Community developer | Noel Bonam heads the state's new Office of Multicultural Affairs

Noel Bonam first came to Maine six years ago, an immigrant originally from India with few connections stateside. But in his time here, the Portland resident has created a role for himself as a community leader. Now, his job is to help other immigrants do the same.

In July, Gov. John Baldacci named Bonam as head of the new Office of Multicultural Affairs, designed to serve the state's small, but growing, refugee and immigrant population. Though housed in the Department of Health and Human Services, the office works with virtually every government department, from labor to agriculture, public safety to education, to design policies to help the state's immigrants succeed.

True, Bonam and his staff of four, all of whom were reassigned to the office from other parts of DHHS, are serving a fraction of the state's population: Just four percent of Mainers are ethnic minorities, according to the 2004 state census, and two percent were foreign-born, according to a 2000 survey. But though small in number, those new arrivals are key to the state's economic development, Bonam says, because they bring unique skills and are eager to work. His job, he says, is to help immigrants integrate into Maine's communities and make that economic contribution.

"When you support the [immigrant] community to be able to grow and become self-sufficient, and contribute ultimately to the larger community, the larger community stands to gain," Bonam says. "Why are bigger cities like New York and London and San Francisco so sought after? Economically they do so much better. It's because of their very approach to diversity and inclusion."

Not everyone would agree. In the immigration debate raging among lawmakers nationwide, some argue that immigrants only drag local economies. But Bonam believes that by welcoming new arrivals with education and job training, among other services, Maine can help them become self-sufficient and give back to their new communities. "People really believe that all of these [immigrants] are coming and taking our jobs," he says, "but that's not true."

A Portland nursing agency, for example, is training Somali and Sudanese immigrants to be certified nursing assistants, jobs it had been unable to fill. And as the state's population continues to age, newcomers could be an important part of the much-needed replacement workforce.

Bonam's own career has sent him around the globe as an artist and social justice worker. He came to the United States for a job directing multicultural youth programs at the Center for Cultural Exchange in Portland. His most recent post was with the city of Portland, organizing HIV and STD treatment and prevention programs for the Department of Health and Human Services. With a background that's heavier in the arts and public health than government work, Bonam admits that his new position has a steep learning curve. He's always doing "catch-up reading" on economic development when he carpools to work in Augusta, he says. But his years as a community activist, he says, have given him the communication and organizing skills that are essential to the job.
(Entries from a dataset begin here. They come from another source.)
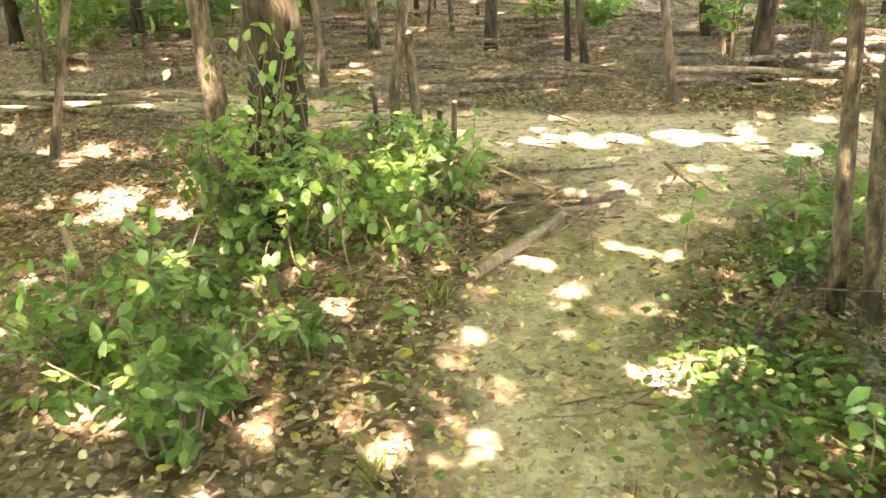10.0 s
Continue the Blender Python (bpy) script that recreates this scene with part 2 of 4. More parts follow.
def mesh_of(name, verts, faces, material, smooth=True):
    me = bpy.data.meshes.new(name)
    me.from_pydata(verts, [], faces)
    if smooth:
        me.shade_smooth()
    me.materials.append(material)
    return me


def part(name, me, parent, label="", kind=""):
    ob = new(name, me)
    ob.parent = parent
    return tagged(ob, label, kind=kind)


def base_of(name, x, y, label, category, group="", z=None):
    ob = new(name)
    ob.empty_display_size = 0.1
    ob.location = (x, y, float(ground_z(x, y)) if z is None else z)
    return tagged(ob, label, category, group)


def spline(points, n):
    """n places along a smooth curve through the points."""
    p = np.array(points, float)
    if len(p) == 2:
        return p[0] + np.linspace(0, 1, n)[:, None] * (p[1] - p[0])
    q = np.vstack([2 * p[0] - p[1], p, 2 * p[-1] - p[-2]])
    out = []
    for u in np.linspace(0, len(p) - 1 - 1e-6, n):
        i = int(u)
        t = u - i
        a, b, c, d = q[i:i + 4]
        out.append(0.5 * (2 * b + (c - a) * t + (2 * a - 5 * b + 4 * c - d) * t * t + (3 * b - a - 3 * c + d) * t ** 3))
    return np.array(out)


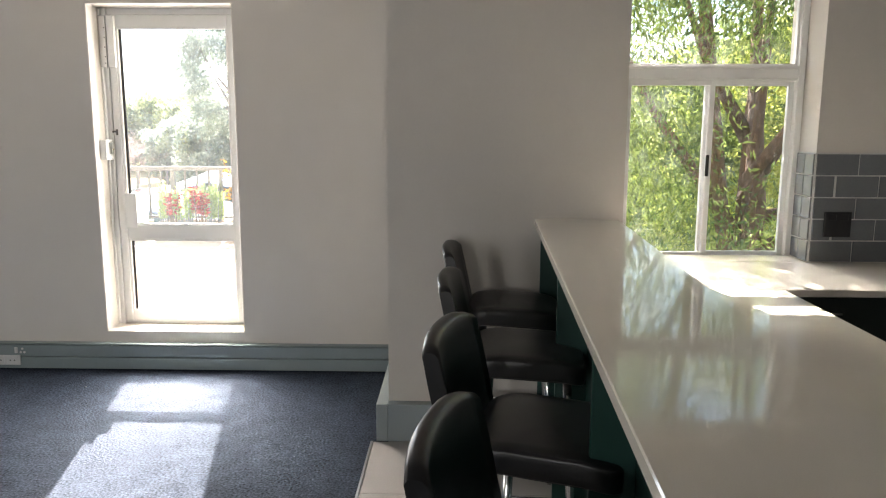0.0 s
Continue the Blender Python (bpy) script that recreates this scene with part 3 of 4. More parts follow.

Meeting with other government departments, local nonprofit agencies and advocacy groups has been the bulk of Bonam's work so far, to learn how the state can best support its various cultural groups. By November, he and his staff will use that information to draft a strategic plan for the office, with help from an advisory council of government officials and community leaders. Now is the time to do it, he says, because even though more immigrants are arriving each year, their population is still relatively small. "Do you really want to be in a position five years from now when we have too many people and no plan in place," he says, "or do you want to start working now and be proactive while it's still in a manageable phase?"